Inspired by Michael Nielsen's
Write your first MapReduce program in 20 minutes, I've ported his example to JavaScript.
The m/r kernel is pretty small, actually just a single mapReduce function and a helper groupBy function:
// mapper should return an array of [{key:'somekey', value:'somevalue'}]
// reducer should return a single {key:'somekey', value:'somevalue'}
function mapReduce(i, mapper, reducer) {
var intermediate = [];
var output = [];
for(var key in i) {
var value = i[key];
intermediate = intermediate.concat(mapper(key, value));
}
var groups = groupBy(intermediate);
for(var key in groups) {
var values = groups[key];
output.push(reducer(key, values));
}
return output;
}
// list should be [{key:k, value:v}, ....] where key may be repeated.
// returns [{key, [v1, v2, v3...]}, ...] where key is *not* repeated.
function groupBy(list) {
var ret = {};
for (var i=0; i<list.length; i++) {
var key = list[i].key;
var value = list[i].value;
if (!ret[key]) {
ret[key] = [];
}
ret[key].push(value);
}
return ret;
}
And you could use it for the canonical "word count" example like so:
function myMapper(key, value) {
var ret = [];
var words = normalizeText(value).split(' ');
for (var i=0; i<words.length; i++) {
ret.push({key:words[i], value:1});
}
return ret;
}
function myReducer(intermediateKey, values) {
var sum = 0;
for (var i=0; i<values.length; i++) {
sum += values[i];
}
return {key:intermediateKey, value:sum};
}
function normalizeText(s) {
s = s.toLowerCase();
s = s.replace(/[^a-z]+/g, ' ');
return s;
}
var i = {};
i.atxt = "The quick brown fox jumped over the lazy grey dogs.";
i.btxt = "That's one small step for a man, one giant leap for mankind.";
i.ctxt = "Mary had a little lamb, Its fleece was white as snow; And everywhere that Mary went, The lamb was sure to go.";
var out = mapReduce(i, myMapper, myReducer);
This example just allows you to write programs in the MapReduce
style.
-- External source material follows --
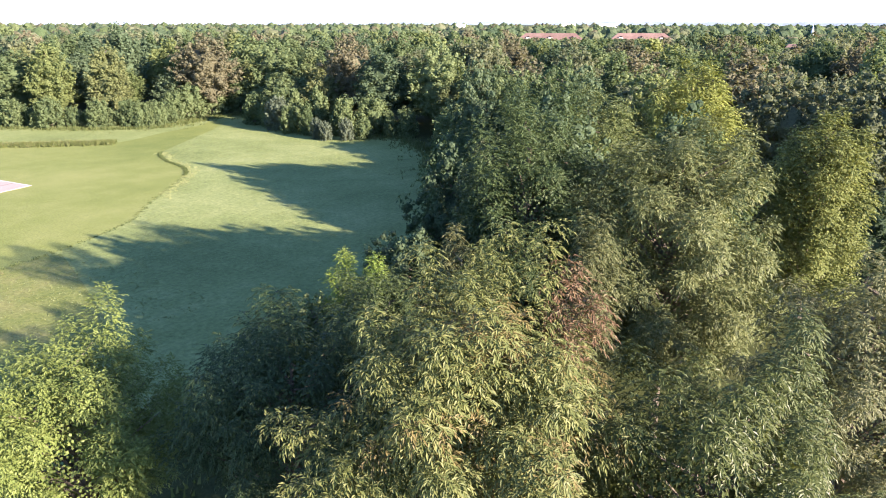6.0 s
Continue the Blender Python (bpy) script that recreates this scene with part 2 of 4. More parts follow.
BLADES = leafage("grass_blades", [(0.0, (0.16, 0.19, 0.08)), (0.5, (0.2, 0.23, 0.1)), (1.0, (0.26, 0.285, 0.14))])
DARKBLADES = leafage("dark_grass_blades", [(0.0, (0.06, 0.085, 0.025)), (0.5, (0.085, 0.115, 0.036)), (1.0, (0.13, 0.145, 0.055))])
WEEDBLADES = leafage("weed_blades", [(0.0, (0.13, 0.16, 0.05)), (0.5, (0.165, 0.19, 0.062)), (1.0, (0.2, 0.21, 0.08))])
DRYBLADES = leafage("dry_grass_blades", [(0.0, (0.13, 0.13, 0.055)), (0.5, (0.18, 0.178, 0.088)), (1.0, (0.24, 0.235, 0.13))])


# ---- building tools ----
def thing(name, label, category, place=(0, 0, 0), turn=0.0, group="", kind=""):
    ob = new(name)
    ob.matrix_basis = pose(*place, 0, 0, turn)
    return tagged(ob, label, category, group, kind)


def mesh_object(name, data, material, parent=None, label=""):
    ob = new(name, data)
    data.materials.append(material)
    ob.parent = parent
    if label:
        ob["label"] = label
    return ob


def part(name, bm, material, parent=None, label=""):
    me = bpy.data.meshes.new(name)
    bmesh.ops.recalc_face_normals(bm, faces=bm.faces)
    bm.to_mesh(me)
    bm.free()
    return mesh_object(name, me, material, parent, label)


def box(bm, centre, size, bevel=0.0, turn=None):
    m = Matrix.Translation(centre) @ (turn or Matrix()) @ Matrix.Diagonal((*size, 1))
    made = bmesh.ops.create_cube(bm, size=1, matrix=m)
    if bevel:
        edges = {e for v in made["verts"] for e in v.link_edges}
        bmesh.ops.bevel(bm, geom=list(edges), offset=bevel, segments=1, affect="EDGES", profile=0.5)
    return bm


def boxed(*boxes, bevel=0.0):
    bm = bmesh.new()
    for centre, size in boxes:
        box(bm, centre, size, bevel)
    return bm


def beam(bm, a, b, wide, deep):
    """A squared timber from a to b."""
    a, b = Vector(a), Vector(b)
    turn = (b - a).to_track_quat("X", "Z").to_matrix().to_4x4()
    return box(bm, (a + b) / 2, ((b - a).length, wide, deep), 0.0, turn)


def prism(bm, outline, axis_from, axis_to):
    """A profile of (y, z) drawn along x."""
    ends = [[bm.verts.new((x, y, z)) for y, z in outline] for x in (axis_from, axis_to)]
    bm.faces.new(ends[0])
    bm.faces.new(ends[1][::-1])
    for i in range(len(outline)):
        j = (i + 1) % len(outline)
        bm.faces.new((ends[0][i], ends[1][i], ends[1][j], ends[0][j]))
    return bm


def sheet(name, outline, height, material, label, category, thick=0.0):
    bm = bmesh.new()
    f = bm.faces.new([bm.verts.new((x, y, height)) for x, y in outline])
    if thick:
        r = bmesh.ops.extrude_face_region(bm, geom=[f])
        bmesh.ops.translate(bm, verts=[v for v in r["geom"] if isinstance(v, bmesh.types.BMVert)], vec=(0, 0, -thick))
    else:
        f.normal_update()
        if f.normal.z < 0:
            f.normal_flip()
    bmesh.ops.triangulate(bm, faces=bm.faces)
    return tagged(part(name, bm, material), label, category, kind="structure")


def smooth_line(points, steps=8):
    """A curve through the points (Catmull-Rom)."""
    p = [np.array(points[0], float)] + [np.array(q, float) for q in points] + [np.array(points[-1], float)]
    out = []
    for i in range(1, len(p) - 2):
        for k in range(steps):
            t = k / steps
            out.append(0.5 * (2 * p[i] + (p[i + 1] - p[i - 1]) * t + (2 * p[i - 1] - 5 * p[i] + 4 * p[i + 1] - p[i + 2]) * t * t + (3 * p[i] - p[i - 1] - 3 * p[i + 1] + p[i + 2]) * t**3))
    return out + [p[-2]]


def inside(outline, x, y):
    odd, n = False, len(outline)
    for i in range(n):
        (x0, y0), (x1, y1) = outline[i], outline[i - 1]
        if (y0 > y) != (y1 > y) and x < (x1 - x0) * (y - y0) / (y1 - y0) + x0:
            odd = not odd
    return odd


def edge_distance(outline, x, y):
    best = 1e9
    for i in range(len(outline)):
        (x0, y0), (x1, y1) = outline[i - 1], outline[i]
        dx, dy = x1 - x0, y1 - y0
        t = max(0, min(1, ((x - x0) * dx + (y - y0) * dy) / (dx * dx + dy * dy)))
        best = min(best, math.hypot(x - x0 - t * dx, y - y0 - t * dy))
    return best


def raw_mesh(name, verts, faces):
    me = bpy.data.meshes.new(name)
    me.from_pydata(verts, [], faces)
    me.update()
    return me


# ---- foliage ----
def unit(v):
    return v / np.maximum(np.linalg.norm(v, axis=-1, keepdims=True), 1e-9)


def ball(fine):
    bm = bmesh.new()
    bmesh.ops.create_icosphere(bm, subdivisions=fine, radius=1)
    bm.verts.index_update()
    v, f = np.array([v.co[:] for v in bm.verts]), np.array([[v.index for v in f.verts] for f in bm.faces])
    bm.free()
    return v, f


BALLS = {1: ball(1), 2: ball(2)}


def apart(points, rows):
    """How far each point lies from each clump's centre, in that clump's radii."""
    p, q = np.asarray(points, np.float32), np.asarray(rows[:, :3], np.float32)
    sq = (p * p).sum(1)[:, None] + (q * q).sum(1)[None] - 2 * (p @ q.T)
    return np.sqrt(np.maximum(sq, 0)) / np.asarray(rows[:, 3], np.float32)[None]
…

It doesn't do any of the fancy footwork necessary to actually parallelize the operations and manage the execution.
That does make me think of some interesting possibilities though.
If only there was a vast sea of computers, all running javascript interpreters, all connected to the internet, all capable of downloading and running your m/r jobs. :)